## GIVEN INSTRUCTION:
Go through the material below and copy each line where the word "that" appears.

## RECORDED INFORMATION:
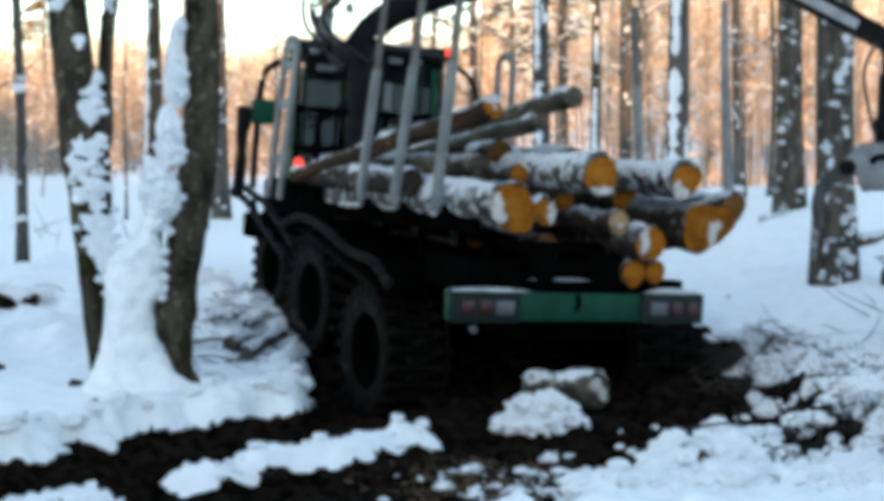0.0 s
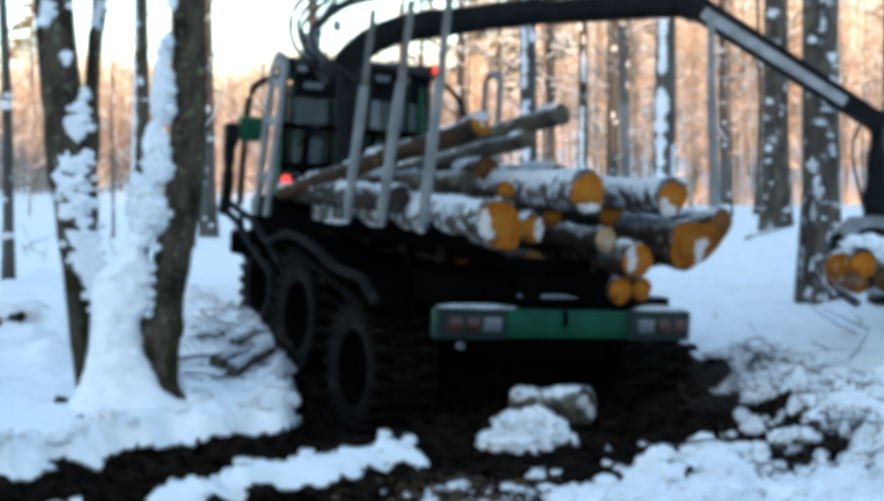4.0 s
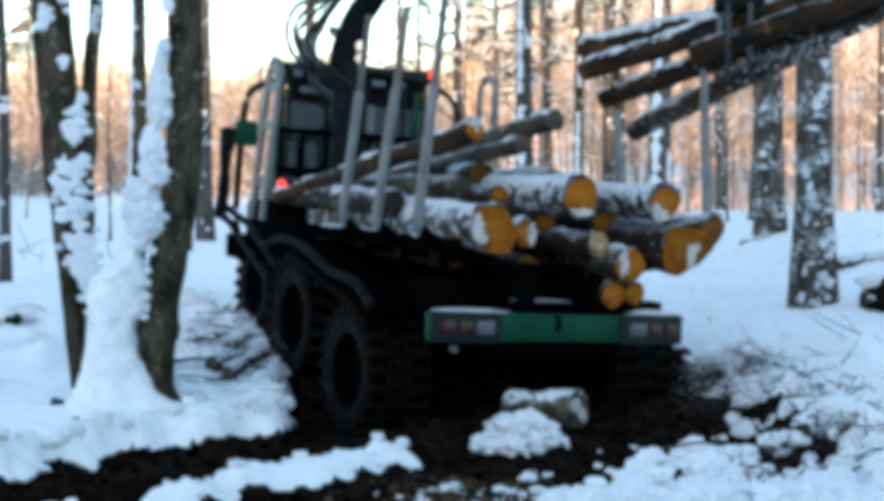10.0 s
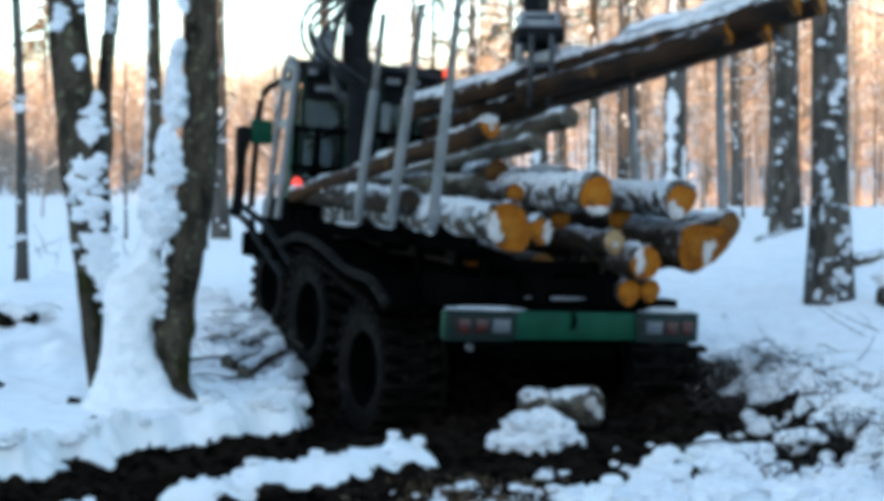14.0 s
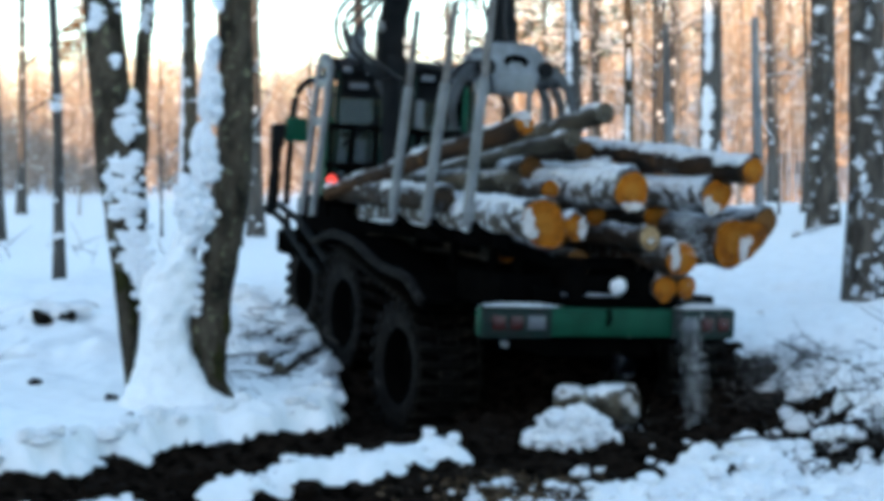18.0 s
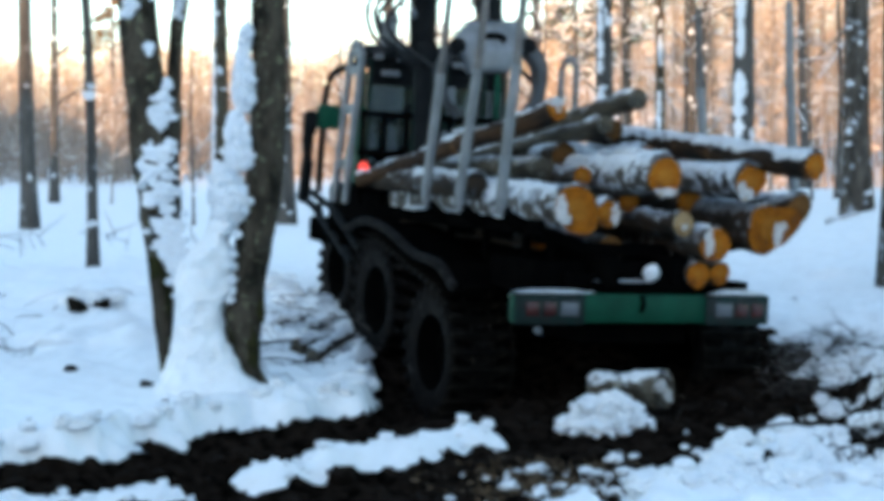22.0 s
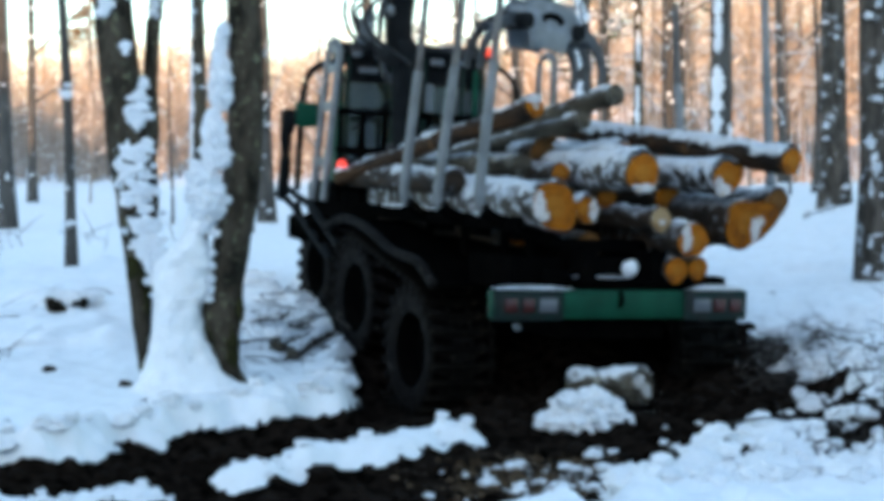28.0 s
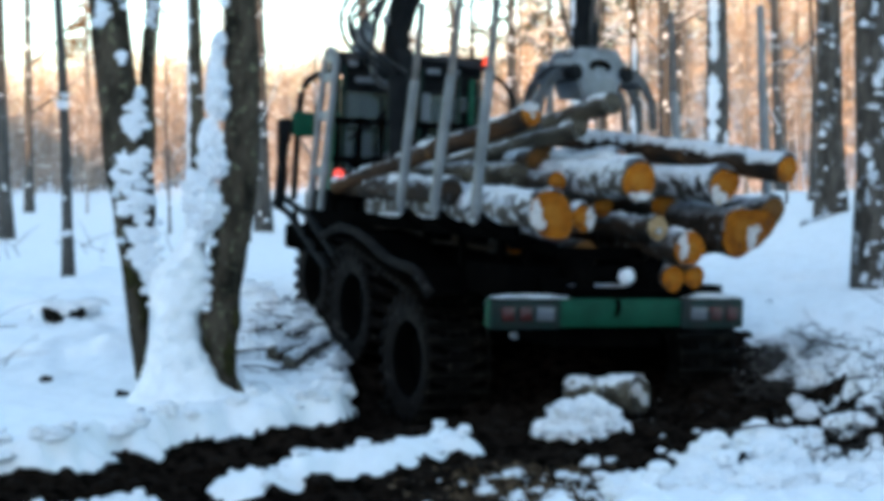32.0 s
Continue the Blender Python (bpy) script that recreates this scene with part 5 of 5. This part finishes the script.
for sy in (-0.192, 0.192):
    bm = bmesh.new()
    tube(bm, curve_points([(-0.13, sy, 0.02), (-0.07, sy, 0.07), (0.07, sy, 0.07), (0.13, sy, 0.02)], 3), 0.036, 8)
    part("cover", bm, BLACK, housing, "dark slot in the housing")
for sy in (-0.185, 0.185):
    bm = bmesh.new()
    box(bm, (0, sy, -0.17), (0.44, 0.03, 0.20), None, 0.01)
    part("skirt", bm, STEEL, housing, "darker grey lower plate")
for sx in (-0.36, 0.36):
    bm = bmesh.new()
    tube(bm, [(sx, -0.23, -0.03), (sx, 0.23, -0.03)], 0.085, 14)
    part("pivot_hub", bm, HAZED_BLACK, housing, "black claw pivot")
bm = bmesh.new()
tube(bm, [(-0.25, 0, 0.02), (0.25, 0, 0.02)], 0.055, 10)
part("cylinder", bm, HAZED_BLACK, housing)


def claw(side):
    bm = bmesh.new()
    line = curve_points([(0, 0, 0.02), (0.13, 0, -0.05), (0.22, 0, -0.22), (0.235, 0, -0.44), (0.14, 0, -0.66)], 5)
    ys = (-0.10, 0.10) if side < 0 else (-0.2, 0.0, 0.2)
    for y in ys:
        prev = None
        for i, p in enumerate(line):
            d = (line[min(i + 1, len(line) - 1)] - line[max(i - 1, 0)]).normalized()
            nrm = Vector((-d.z, 0, d.x))
            w = 0.055 * (1 - 0.72 * i / (len(line) - 1)) + 0.012
            ring = [bm.verts.new(Vector((side * (p + nrm * s * w).x, y + t * 0.022, (p + nrm * s * w).z))) for s, t in ((-1, -1), (-1, 1), (1, 1), (1, -1))]
            if prev:
                for k in range(4):
                    bm.faces.new((prev[k], prev[(k + 1) % 4], ring[(k + 1) % 4], ring[k]))
            else:
                bm.faces.new(ring)
            prev = ring
        bm.faces.new(prev)
    q = line[9]
    tube(bm, [(side * q.x, min(ys), q.z), (side * q.x, max(ys), q.z)], 0.03, 8)
    bmesh.ops.recalc_face_normals(bm, faces=bm.faces)
    return part("claw", bm, DARK_GREY, grapple, "curved dark grapple claw", pose(side * 0.36, 0, -0.06))


claws = (claw(-1), claw(1))

# ---------------------------------------------------------------- the carried logs
BUNDLE_LENGTH = 4.5
bundle = []
for k, (dx, dz, r, r2, bark, sn, dy, fan) in enumerate([(0.11, 0.09, 0.12, 0.105, BARK_SOAKED, 0.95, 0.0, (-0.05, 0.17)), (-0.13, 0.07, 0.12, 0.105, BARK_SOAKED, 0.6, 0.15, (0.05, 0.0)), (0.0, -0.09, 0.115, 0.105, BARK_SOAKED, 0.5, 0.5, (0.02, -0.14)), (0.24, -0.07, 0.11, 0.105, BARK_LOG, 0.55, 0.45, (0.16, -0.42)), (-0.24, -0.06, 0.11, 0.11, BARK_SOAKED, 0.0, 0.8, (-0.02, -0.10))]):
    ob = log("wet brown log topped with loose snow", (0, 0, 0), (0, BUNDLE_LENGTH - dy - (0.0, 0.12, 0.2, 0.2, 1.5)[k], 0), r, r2, bark, CUT_DULL if k == 3 else CUT, None, sn, 31 + k * 2.1, BARK_SOAKED)
    tagged(ob, group="logs lifted by the crane")
    bundle.append((ob, dx, dz, dy, fan))


# loose snow that slides off the lifted logs
def loose_snow(seed, ln, wd, n, size=0.013, core=False):
    rnd = random.Random(seed)
    V, Fc = [], []
    for _ in range(n):
        c = Vector((rnd.gauss(0, wd), rnd.gauss(0, 0.36) * ln, rnd.gauss(0, wd * 0.7)))
        r = rnd.uniform(0.5, 1.3) * size if rnd.random() < 0.97 else rnd.uniform(1.3, 2.6) * size
        k = len(V)
        for _ in range(4):
            V.append(c + Vector((rnd.uniform(-1, 1), rnd.uniform(-1, 1), rnd.uniform(-1, 1))) * r)
        Fc += [(k, k + 1, k + 2), (k, k + 2, k + 3), (k, k + 3, k + 1), (k + 1, k + 3, k + 2)]
    me = bpy.data.meshes.new("loose_snow")
    me.from_pydata(V, [], Fc)
    if core:
        bm = bmesh.new()
        bm.from_mesh(me)
        for k in range(5):
            y = (k - 2) * 0.26 * ln
            lump(bm, (rnd.gauss(0, wd * 0.5), y, rnd.gauss(0, wd * 0.5)), (wd * 1.5, ln * 0.26, wd * 1.3), seed + k * 1.7, 3, 0.8, 2.4)
        bm.to_mesh(me)
        bm.free()
    me.materials.append(SNOW)
    return tagged(new("loose_snow", me), "powder snow sliding off the logs", "snow", kind="stuff")


# start, sideways drift while it falls, time to fall, the powder
POWDER = [(7.5 + 0.09 * k, (0.20 if k % 2 else -0.26) + 0.05 * math.sin(k * 2.4), 0.72 + 0.05 * (k % 5), loose_snow(100 + k, 1.5, 0.06, 7000, 0.012, True)) for k in range(8)]
POWDER += [(7.72 + 0.085 * k, -0.6 + 0.75 * math.sin(k * 2.4), 1.45 + 0.07 * (k % 4), loose_snow(110 + k, 1.7, 0.13, 13000, 0.008)) for k in range(9)]
POWDER += [(8.95 + 0.2 * k, 0.1, 1.5, loose_snow(120 + k, 2.0, 0.10, 700)) for k in range(5)]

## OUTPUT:
Continue the Blender Python (bpy) script that recreates this scene with part 5 of 5. This part finishes the script.
# loose snow that slides off the lifted logs